_Dataset rows_.
◆ ◆ ◆ ◆ ◆
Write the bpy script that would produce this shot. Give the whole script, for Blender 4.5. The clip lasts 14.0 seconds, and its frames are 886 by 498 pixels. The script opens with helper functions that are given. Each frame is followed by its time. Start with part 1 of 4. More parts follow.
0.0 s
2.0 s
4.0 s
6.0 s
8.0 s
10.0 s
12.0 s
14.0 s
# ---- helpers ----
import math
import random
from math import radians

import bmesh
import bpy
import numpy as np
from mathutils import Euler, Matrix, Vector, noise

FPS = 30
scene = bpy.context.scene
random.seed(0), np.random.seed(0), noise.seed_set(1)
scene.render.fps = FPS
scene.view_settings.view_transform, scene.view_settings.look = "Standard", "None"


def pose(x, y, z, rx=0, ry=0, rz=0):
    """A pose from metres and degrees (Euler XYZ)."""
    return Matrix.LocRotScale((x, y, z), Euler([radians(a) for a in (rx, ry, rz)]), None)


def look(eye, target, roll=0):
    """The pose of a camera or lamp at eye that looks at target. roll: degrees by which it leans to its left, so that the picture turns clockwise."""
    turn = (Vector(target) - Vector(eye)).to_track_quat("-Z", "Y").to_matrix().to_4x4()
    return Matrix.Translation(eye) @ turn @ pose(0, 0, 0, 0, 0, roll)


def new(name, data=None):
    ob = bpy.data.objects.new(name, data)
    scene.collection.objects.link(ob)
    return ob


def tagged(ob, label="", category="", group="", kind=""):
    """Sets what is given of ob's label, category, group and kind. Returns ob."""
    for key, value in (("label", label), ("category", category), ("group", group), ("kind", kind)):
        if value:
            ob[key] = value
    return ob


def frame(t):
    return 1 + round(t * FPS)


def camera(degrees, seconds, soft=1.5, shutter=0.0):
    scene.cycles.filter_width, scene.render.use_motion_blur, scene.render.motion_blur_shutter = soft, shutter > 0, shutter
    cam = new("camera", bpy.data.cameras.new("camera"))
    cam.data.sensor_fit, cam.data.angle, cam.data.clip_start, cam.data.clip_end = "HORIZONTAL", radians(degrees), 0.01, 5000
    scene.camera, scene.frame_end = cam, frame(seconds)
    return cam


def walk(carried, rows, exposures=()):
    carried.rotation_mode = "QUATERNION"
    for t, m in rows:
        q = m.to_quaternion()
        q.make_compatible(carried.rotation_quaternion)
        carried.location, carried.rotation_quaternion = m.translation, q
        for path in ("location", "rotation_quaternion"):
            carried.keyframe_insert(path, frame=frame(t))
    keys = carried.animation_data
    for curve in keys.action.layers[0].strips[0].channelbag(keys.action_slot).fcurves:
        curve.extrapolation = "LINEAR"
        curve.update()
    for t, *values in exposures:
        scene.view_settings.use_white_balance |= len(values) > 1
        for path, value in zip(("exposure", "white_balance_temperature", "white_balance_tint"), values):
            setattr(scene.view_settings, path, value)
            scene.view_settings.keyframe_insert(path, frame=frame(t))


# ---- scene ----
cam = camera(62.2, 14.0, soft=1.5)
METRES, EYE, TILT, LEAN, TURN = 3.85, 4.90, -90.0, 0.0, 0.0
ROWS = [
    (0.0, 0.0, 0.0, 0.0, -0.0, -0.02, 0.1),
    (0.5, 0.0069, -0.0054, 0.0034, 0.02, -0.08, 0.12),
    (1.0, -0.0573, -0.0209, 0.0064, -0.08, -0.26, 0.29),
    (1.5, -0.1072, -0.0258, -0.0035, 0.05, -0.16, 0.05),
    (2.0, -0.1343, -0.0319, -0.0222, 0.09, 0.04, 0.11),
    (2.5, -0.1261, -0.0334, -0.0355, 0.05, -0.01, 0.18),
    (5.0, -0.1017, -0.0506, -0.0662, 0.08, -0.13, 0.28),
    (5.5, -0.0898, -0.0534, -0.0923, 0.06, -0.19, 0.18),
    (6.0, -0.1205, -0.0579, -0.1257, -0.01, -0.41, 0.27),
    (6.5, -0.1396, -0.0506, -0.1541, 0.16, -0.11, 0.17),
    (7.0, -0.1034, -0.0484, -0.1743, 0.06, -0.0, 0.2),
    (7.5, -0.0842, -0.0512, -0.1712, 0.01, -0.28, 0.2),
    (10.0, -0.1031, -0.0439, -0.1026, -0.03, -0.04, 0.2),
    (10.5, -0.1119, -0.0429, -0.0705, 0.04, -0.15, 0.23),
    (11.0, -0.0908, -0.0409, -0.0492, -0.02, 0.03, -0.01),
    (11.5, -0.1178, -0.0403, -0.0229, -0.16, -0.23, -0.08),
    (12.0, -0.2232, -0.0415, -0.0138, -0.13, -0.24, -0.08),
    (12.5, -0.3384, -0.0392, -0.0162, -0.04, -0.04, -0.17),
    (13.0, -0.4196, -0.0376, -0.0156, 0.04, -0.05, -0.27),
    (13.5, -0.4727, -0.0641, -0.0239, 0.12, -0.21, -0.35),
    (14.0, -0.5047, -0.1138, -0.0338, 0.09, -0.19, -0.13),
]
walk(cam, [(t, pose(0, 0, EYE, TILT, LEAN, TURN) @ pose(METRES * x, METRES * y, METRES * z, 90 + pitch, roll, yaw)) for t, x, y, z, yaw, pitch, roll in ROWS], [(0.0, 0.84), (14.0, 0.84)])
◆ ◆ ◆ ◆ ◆
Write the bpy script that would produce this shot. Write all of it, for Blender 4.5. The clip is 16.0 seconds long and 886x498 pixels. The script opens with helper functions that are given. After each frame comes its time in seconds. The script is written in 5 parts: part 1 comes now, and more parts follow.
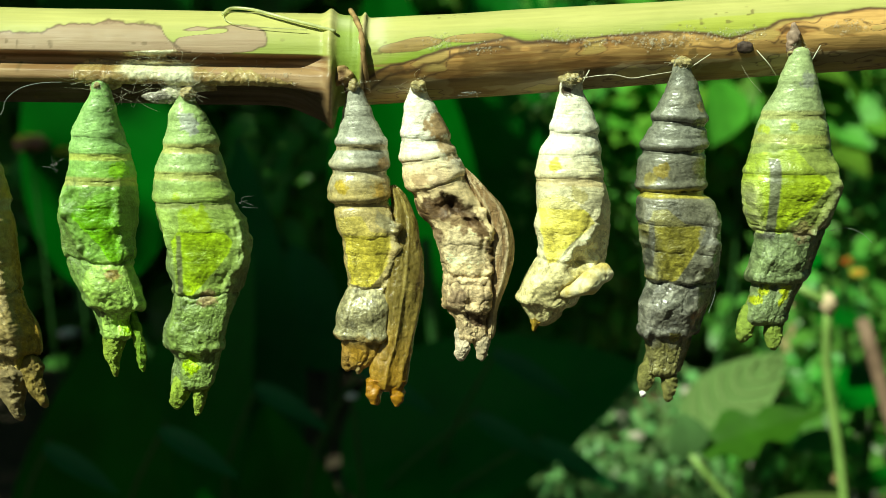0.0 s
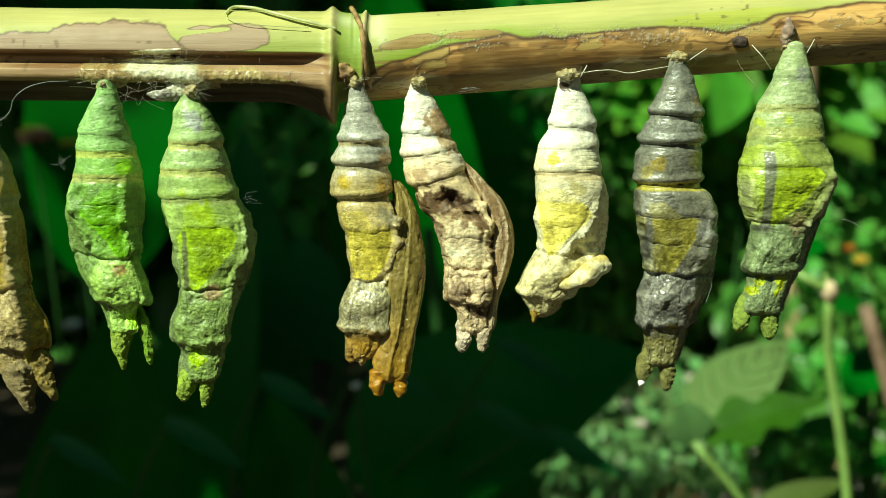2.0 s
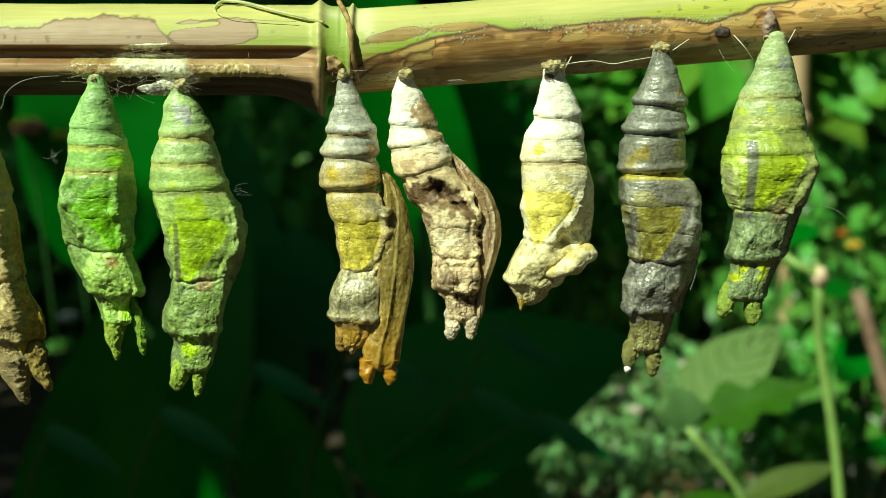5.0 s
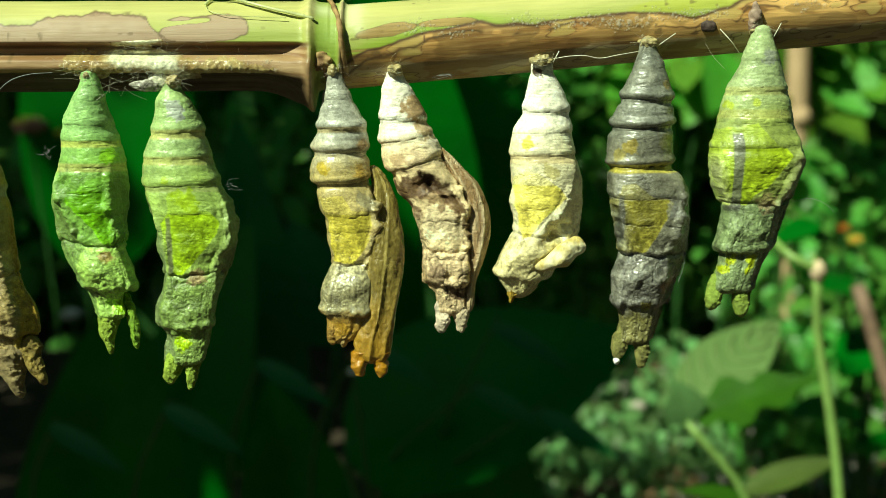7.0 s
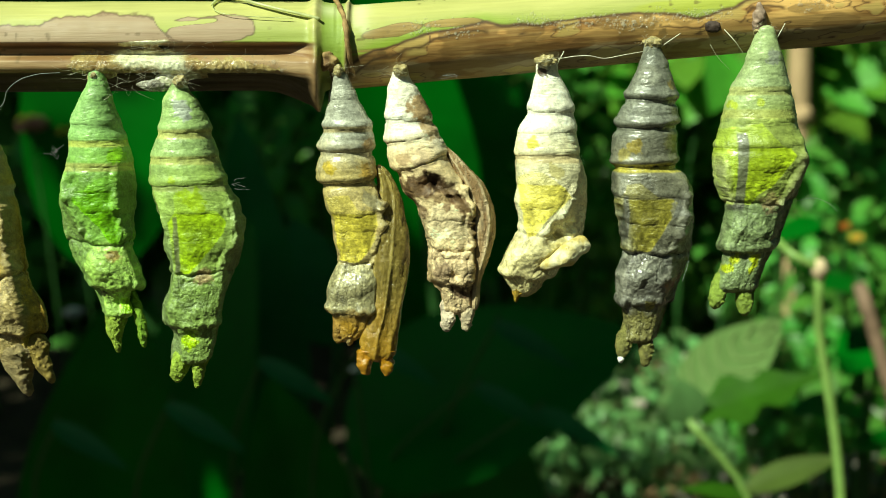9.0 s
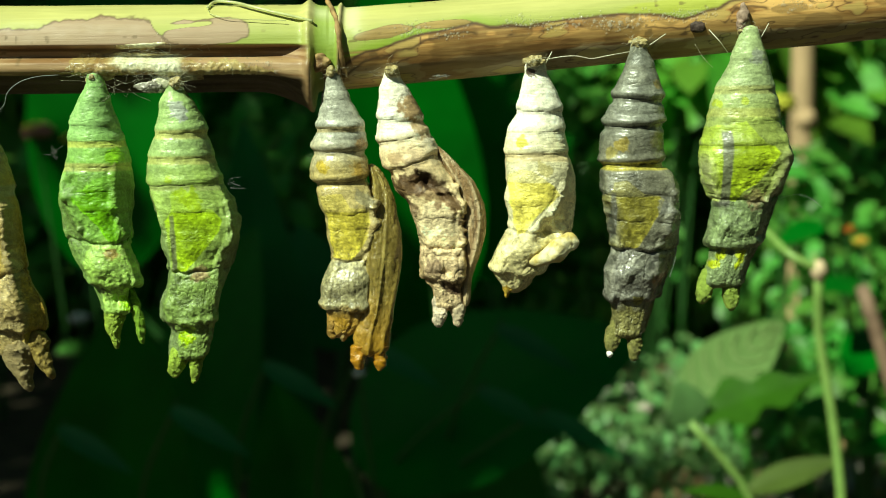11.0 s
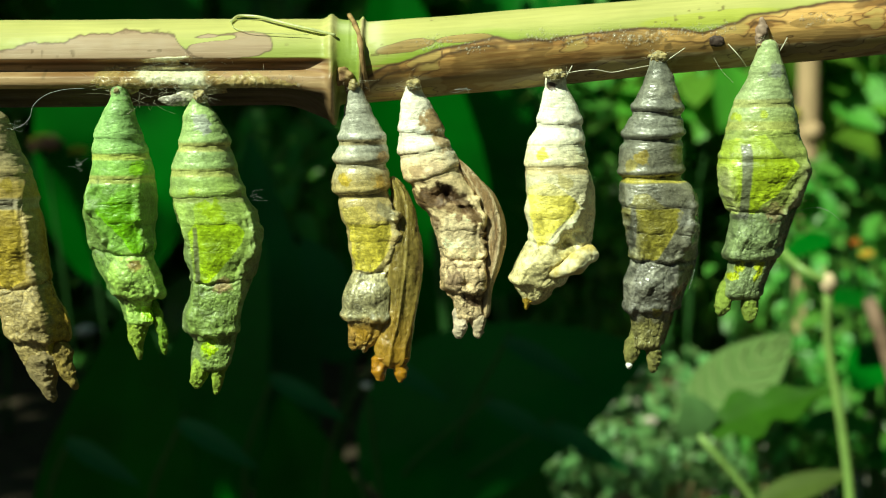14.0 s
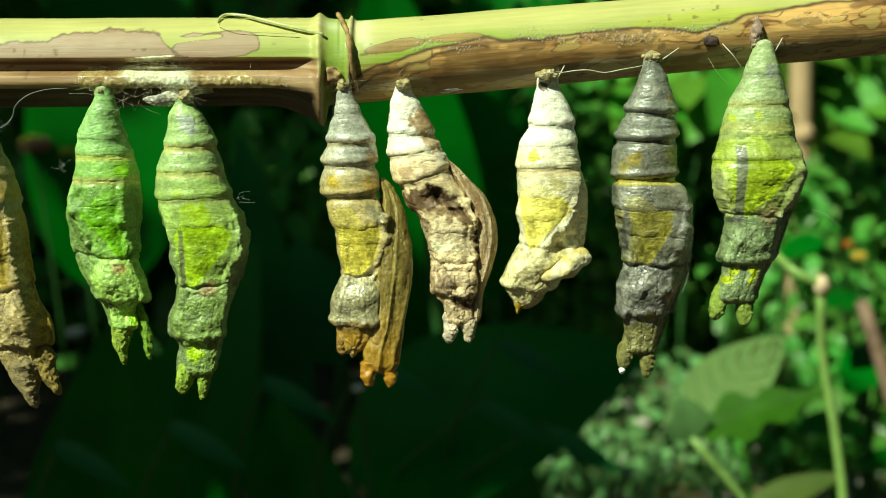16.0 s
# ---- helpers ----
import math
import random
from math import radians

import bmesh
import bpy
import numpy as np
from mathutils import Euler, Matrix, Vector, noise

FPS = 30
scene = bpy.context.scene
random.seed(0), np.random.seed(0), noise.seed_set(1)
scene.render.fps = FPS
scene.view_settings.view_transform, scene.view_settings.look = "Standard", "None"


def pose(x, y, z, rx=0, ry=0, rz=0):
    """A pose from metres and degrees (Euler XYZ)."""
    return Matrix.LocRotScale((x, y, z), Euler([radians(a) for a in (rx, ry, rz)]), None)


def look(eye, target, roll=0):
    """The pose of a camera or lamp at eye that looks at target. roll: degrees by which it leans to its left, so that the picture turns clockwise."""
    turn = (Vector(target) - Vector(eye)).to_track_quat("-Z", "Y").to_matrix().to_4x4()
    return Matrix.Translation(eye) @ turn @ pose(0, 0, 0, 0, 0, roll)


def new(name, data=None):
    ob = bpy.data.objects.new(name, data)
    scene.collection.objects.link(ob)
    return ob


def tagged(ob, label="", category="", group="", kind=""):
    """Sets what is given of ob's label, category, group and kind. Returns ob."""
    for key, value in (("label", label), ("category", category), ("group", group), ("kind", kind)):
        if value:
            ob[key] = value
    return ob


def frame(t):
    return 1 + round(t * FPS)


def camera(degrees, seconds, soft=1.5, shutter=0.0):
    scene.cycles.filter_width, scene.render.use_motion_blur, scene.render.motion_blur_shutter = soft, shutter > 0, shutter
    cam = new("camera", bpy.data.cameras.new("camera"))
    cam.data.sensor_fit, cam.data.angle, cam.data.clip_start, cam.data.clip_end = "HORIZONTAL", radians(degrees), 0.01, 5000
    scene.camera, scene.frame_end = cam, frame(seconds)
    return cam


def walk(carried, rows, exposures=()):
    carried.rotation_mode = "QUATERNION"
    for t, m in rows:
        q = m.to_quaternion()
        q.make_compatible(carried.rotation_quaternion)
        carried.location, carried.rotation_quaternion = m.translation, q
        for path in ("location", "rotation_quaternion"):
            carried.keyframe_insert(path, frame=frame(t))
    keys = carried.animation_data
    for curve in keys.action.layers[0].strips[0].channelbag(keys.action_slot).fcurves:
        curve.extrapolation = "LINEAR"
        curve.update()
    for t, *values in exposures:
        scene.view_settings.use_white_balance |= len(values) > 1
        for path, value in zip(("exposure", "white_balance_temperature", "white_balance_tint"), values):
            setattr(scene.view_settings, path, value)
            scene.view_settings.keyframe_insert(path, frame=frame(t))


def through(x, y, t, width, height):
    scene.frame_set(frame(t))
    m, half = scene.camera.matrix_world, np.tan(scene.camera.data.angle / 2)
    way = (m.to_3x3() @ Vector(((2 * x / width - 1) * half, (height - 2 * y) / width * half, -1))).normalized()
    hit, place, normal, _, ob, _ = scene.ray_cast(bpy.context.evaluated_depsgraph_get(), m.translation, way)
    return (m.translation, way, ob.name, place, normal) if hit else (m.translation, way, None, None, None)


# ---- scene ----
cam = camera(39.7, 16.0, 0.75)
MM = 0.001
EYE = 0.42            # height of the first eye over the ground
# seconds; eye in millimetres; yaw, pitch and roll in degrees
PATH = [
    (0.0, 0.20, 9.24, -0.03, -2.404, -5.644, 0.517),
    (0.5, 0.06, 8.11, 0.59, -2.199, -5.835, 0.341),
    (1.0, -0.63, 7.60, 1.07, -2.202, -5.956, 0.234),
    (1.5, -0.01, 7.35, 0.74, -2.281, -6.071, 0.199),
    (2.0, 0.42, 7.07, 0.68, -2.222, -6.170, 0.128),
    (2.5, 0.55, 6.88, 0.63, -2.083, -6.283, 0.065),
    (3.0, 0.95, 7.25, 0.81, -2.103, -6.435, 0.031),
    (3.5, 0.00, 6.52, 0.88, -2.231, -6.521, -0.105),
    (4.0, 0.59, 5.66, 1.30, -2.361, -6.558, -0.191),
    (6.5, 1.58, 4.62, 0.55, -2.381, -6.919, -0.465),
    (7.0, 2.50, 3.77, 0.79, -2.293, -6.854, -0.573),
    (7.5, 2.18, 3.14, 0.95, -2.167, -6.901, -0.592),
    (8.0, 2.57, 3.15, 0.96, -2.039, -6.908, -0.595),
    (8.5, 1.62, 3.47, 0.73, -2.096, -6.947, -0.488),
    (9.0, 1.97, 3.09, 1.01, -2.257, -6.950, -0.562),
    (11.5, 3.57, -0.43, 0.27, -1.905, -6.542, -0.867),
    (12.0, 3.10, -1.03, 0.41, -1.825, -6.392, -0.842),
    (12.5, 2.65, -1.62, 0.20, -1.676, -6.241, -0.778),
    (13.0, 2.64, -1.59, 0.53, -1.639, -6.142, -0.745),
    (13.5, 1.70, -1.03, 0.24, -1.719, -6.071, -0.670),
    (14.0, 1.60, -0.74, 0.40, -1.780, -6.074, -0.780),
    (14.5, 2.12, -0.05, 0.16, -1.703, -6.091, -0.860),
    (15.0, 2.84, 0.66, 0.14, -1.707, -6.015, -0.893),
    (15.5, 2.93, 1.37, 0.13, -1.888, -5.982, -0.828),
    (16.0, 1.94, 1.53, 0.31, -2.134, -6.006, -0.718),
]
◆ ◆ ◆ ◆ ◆
_What to produce_.
Count all lines of the data that include "parts". The answer is the number alone.

_Correct result_.
2